Pattern 1: Filter → Remove Duplicates → Limit
1. Filter Node: Keep only active customers
2. Remove Duplicates: Remove duplicate emails
3. Limit Node: Take first 100 for processing
Result: 100 unique, active customers
Pattern 2: Remove Duplicates → Filter → Limit
1. Remove Duplicates: Remove duplicate orders
2. Filter Node: Keep orders > $500
3. Limit Node: Process top 50 orders
Result: Top 50 high-value unique orders
Pattern 3: Limit → Filter → Remove Duplicates
1. Limit Node: Take first 1000 items (performance)
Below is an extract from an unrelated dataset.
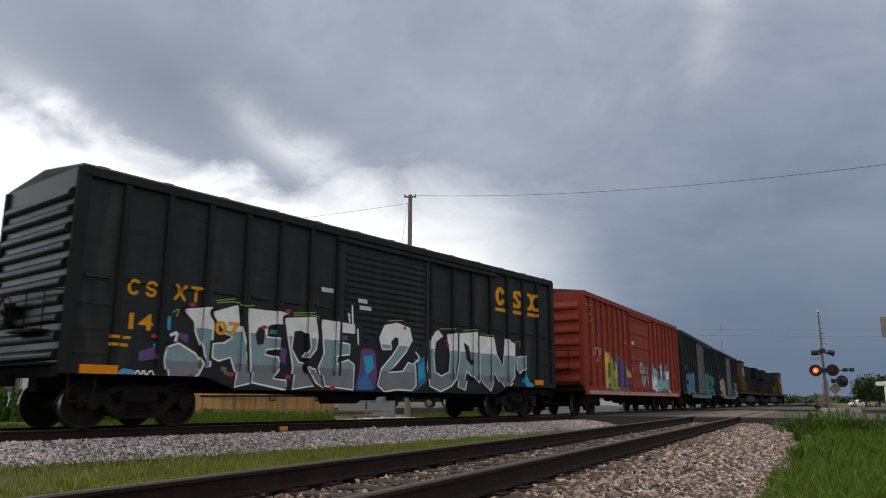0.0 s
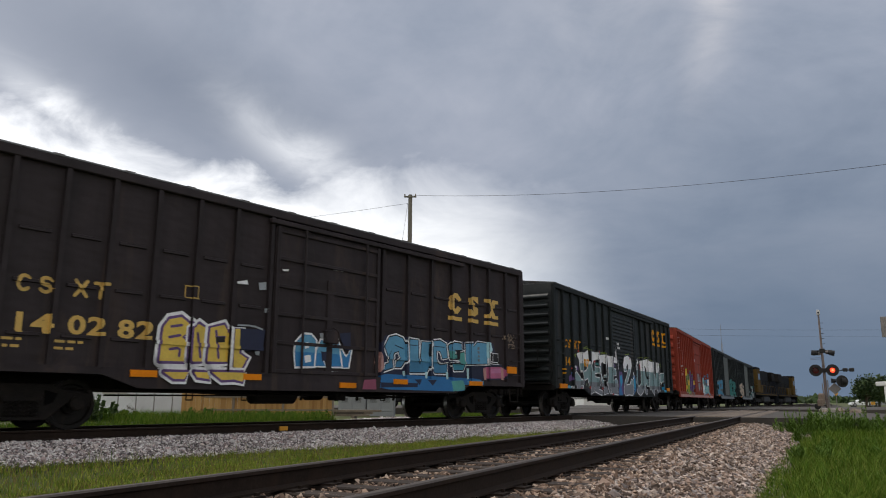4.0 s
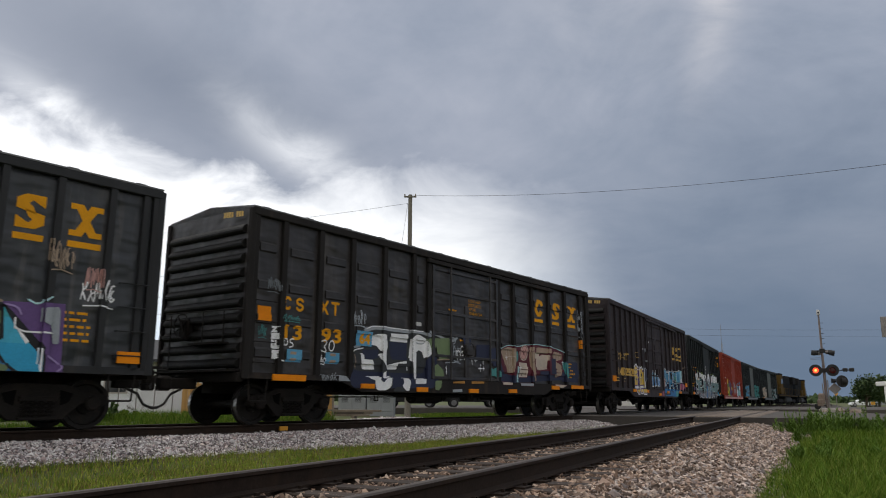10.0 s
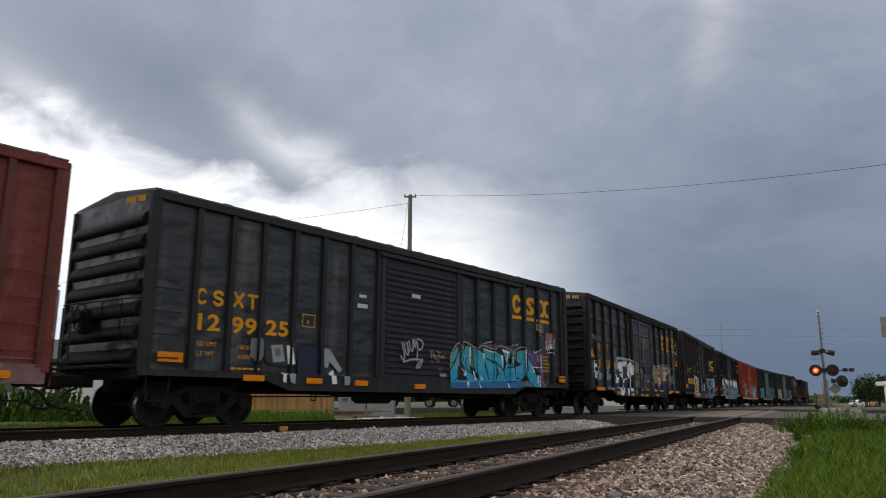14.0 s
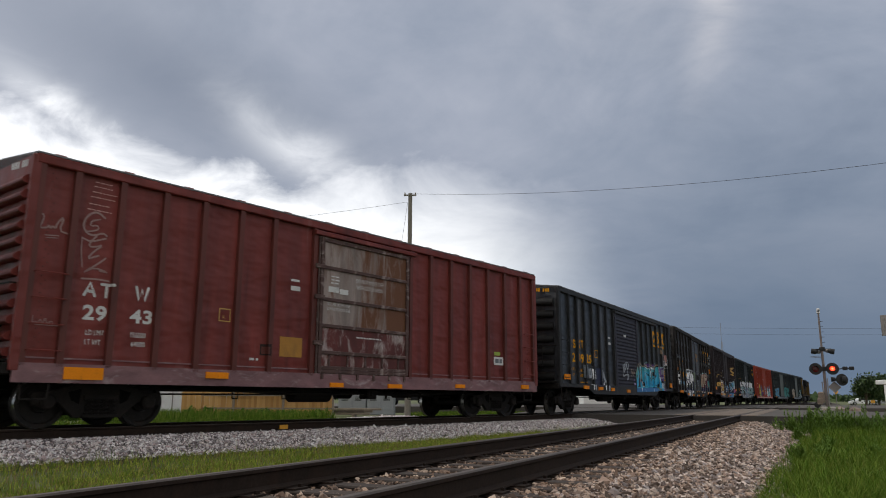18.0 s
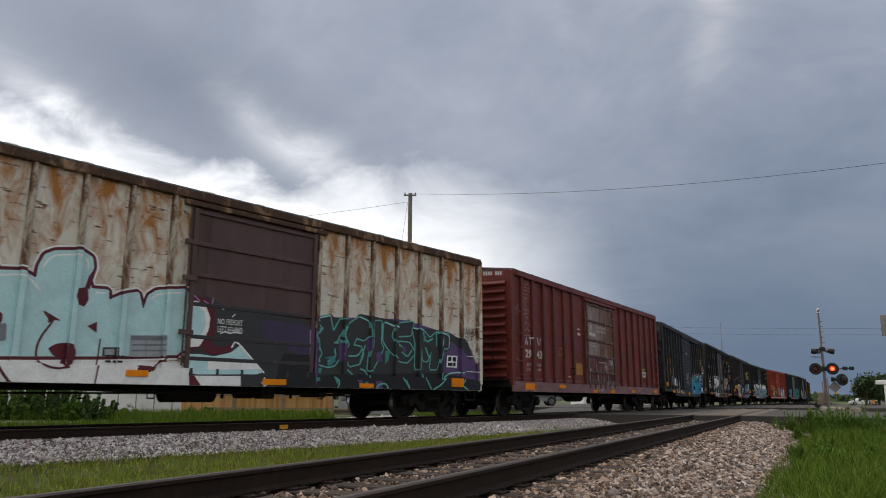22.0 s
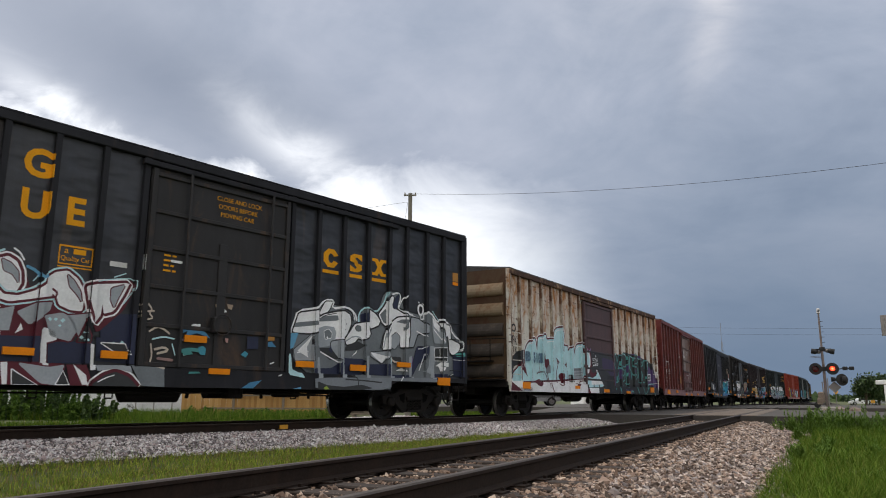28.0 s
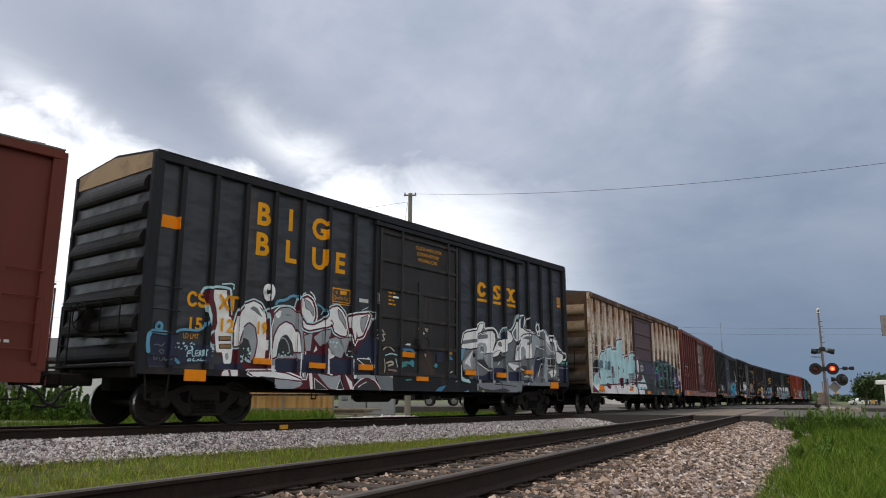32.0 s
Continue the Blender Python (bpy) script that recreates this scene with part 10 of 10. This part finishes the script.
def tree(x, y, z, h, wide, seed, leaf="leaf", label="leafy green tree with a rounded uneven crown", n=1500, size=0.35):
    """Tapered trunk, limbs and a crown of leaf clumps round the limb ends."""
    rnd = random.Random(seed)
    t = thing("tree", pose(x, y, z), label=label, category="tree")
    bm = bmesh.new()
    rod(bm, (0, 0, 0), (0.05 * h, 0, h * 0.45), 0.035 * h, 8, 0.022 * h)
    tips = []
    for i in range(9):
        a, e = rnd.uniform(0, 6.28), rnd.uniform(0.15, 1.1)
        st = Vector((0.05 * h * 0.8, 0, h * rnd.uniform(0.25, 0.45)))
        ln = rnd.uniform(0.25, 0.5)
        en = st + Vector((math.cos(a) * wide * ln * math.cos(e) * 1.6, math.sin(a) * wide * ln * math.cos(e) * 1.6, h * ln * math.sin(e)))
        rod(bm, st, en, 0.014 * h, 6, 0.005 * h)
        tips.append(en)
    part("trunk", bm, M["bark"], t)
    rng = np.random.default_rng(seed)
    T = np.array([p[:] for p in tips])
    c = T[rng.integers(0, len(T), n)]
    P = c + rng.normal(0, 1, (n, 3)) * np.array([wide * 0.17, wide * 0.17, h * 0.11])
    P[:, 2] = np.clip(P[:, 2], h * 0.14, h * 1.02)
    d = rng.normal(0, 1, (n, 2, 3)) * size * 0.6
    V = np.stack([P + d[:, 0], P + d[:, 1], P - d[:, 0], P - d[:, 1]], 1)
    F = np.arange(n * 4).reshape(n, 4)
    part("crown", raw("crown", V.reshape(-1, 3), F, M[leaf]), None, t)
    return t


def shrub(x, y, z, h, wide, seed, leaf="leaf_dark", label="dark leafy weeds in the long grass", n=500, size=0.07, name="weed_clump"):
    """Upright weeds: thin stems with small leaves all the way up."""
    rng = np.random.default_rng(seed)
    t = thing(name, pose(x, y, z), label=label, category="weeds")
    k = 14
    base = rng.normal(0, wide * 0.35, (k, 2))
    hh = h * rng.uniform(0.55, 1.1, k)
    bm = bmesh.new()
    for (bx, by), q in zip(base, hh):
        rod(bm, (bx, by, 0), (bx * 1.15, by * 1.15, float(q)), 0.008, 4, 0.003)
    part("stems", bm, M[leaf][0], t)
    i = rng.integers(0, k, n)
    f = rng.random(n) ** 0.8
    P = np.c_[base[i] * (1 + 0.15 * f[:, None]), f * hh[i]] + rng.normal(0, size * 0.45, (n, 3)) * np.array([1, 1, 0.4])
    d = rng.normal(0, 1, (n, 2, 3)) * size * 0.5
    V = np.stack([P + d[:, 0], P + d[:, 1], P - d[:, 0], P - d[:, 1]], 1)
    part("leaves", raw("leaves", V.reshape(-1, 3), np.arange(n * 4).reshape(n, 4), M[leaf]), None, t)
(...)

2. Filter Node: Keep only valid records
3. Remove Duplicates: Remove any duplicates
Result: Unique valid records from first 1000 items
Practical Workflow Examples
Example 1: Clean Customer Contact List
Workflow:
1. Get contacts from database
2. Filter: Remove contacts without email
3. Filter: Keep only verified contacts
4. Remove Duplicates: By email field
5. Limit: Process 500 per batch
6. Send to email marketing platform
Example 2: Process Recent Orders
Workflow:
1. Fetch orders from API
2. Filter: Orders from last 30 days
3. Filter: Status = "completed"
4. Remove Duplicates: By order_id
5. Limit: Top 100 orders
6. Generate report
Example 3: Lead Qualification
Workflow:
1. Get leads from multiple sources
2. Remove Duplicates: By email and phone
3. Filter: Score > 70
4. Filter: Country in target list
5. Limit: 50 leads per day
6. Assign to sales team
Performance Tips
-
Order Matters: Place nodes strategically
- Remove duplicates early to reduce data volume
- Filter before expensive operations
- Limit early when testing
-
Use Expressions: For complex filtering logic
{{ $json.value > 100 && $json.status === "active" }} -
Batch Processing: Combine with Loop nodes
- Process data in chunks
- Prevent timeout errors
- Better resource management
-
Test Incrementally:
- Start with small Limit values
- Test filters with sample data
- Verify duplicate removal logic
Troubleshooting
Filter Not Working as Expected?
- Check field names match exactly (case-sensitive)
- Verify data types (string vs number)
- Test conditions with Execute Node
- Use expressions for complex logic
Remove Duplicates Not Removing Items?
- Verify field names are correct
- Check for trailing spaces or case differences
- Consider normalizing data before comparison
- Test with "All Fields" to see behavior
Limit Node Returning Wrong Items?
- Ensure data is sorted correctly
- Check if you need "First" or "Last" items
- Verify input data count
Key Benefits
- Data Quality: Clean and validated data flowing through workflows
- Performance: Process only necessary items, reducing costs and time
- Reliability: Prevent duplicate processing and errors
- Flexibility: Combine nodes for complex data manipulation
- Control: Precise control over data flow and processing
- Scalability: Handle large datasets efficiently
Common Use Cases Summary
| Node | Primary Use | When to Use | |------|-------------|-------------| | Limit | Control quantity | Testing, pagination, cost control | | Filter | Control quality | Data validation, business rules | | Remove Duplicates | Ensure uniqueness | Data consolidation, prevent duplicates |
Conclusion
The Limit, Filter, and Remove Duplicates nodes are essential tools for data management in n8n. By mastering these nodes, you can build more efficient, reliable, and cost-effective workflows that process exactly the data you need, exactly how you need it.
Start by using each node individually to understand their behavior, then combine them strategically to create powerful data processing pipelines. Remember: the order in which you use these nodes can significantly impact your workflow's performance and results.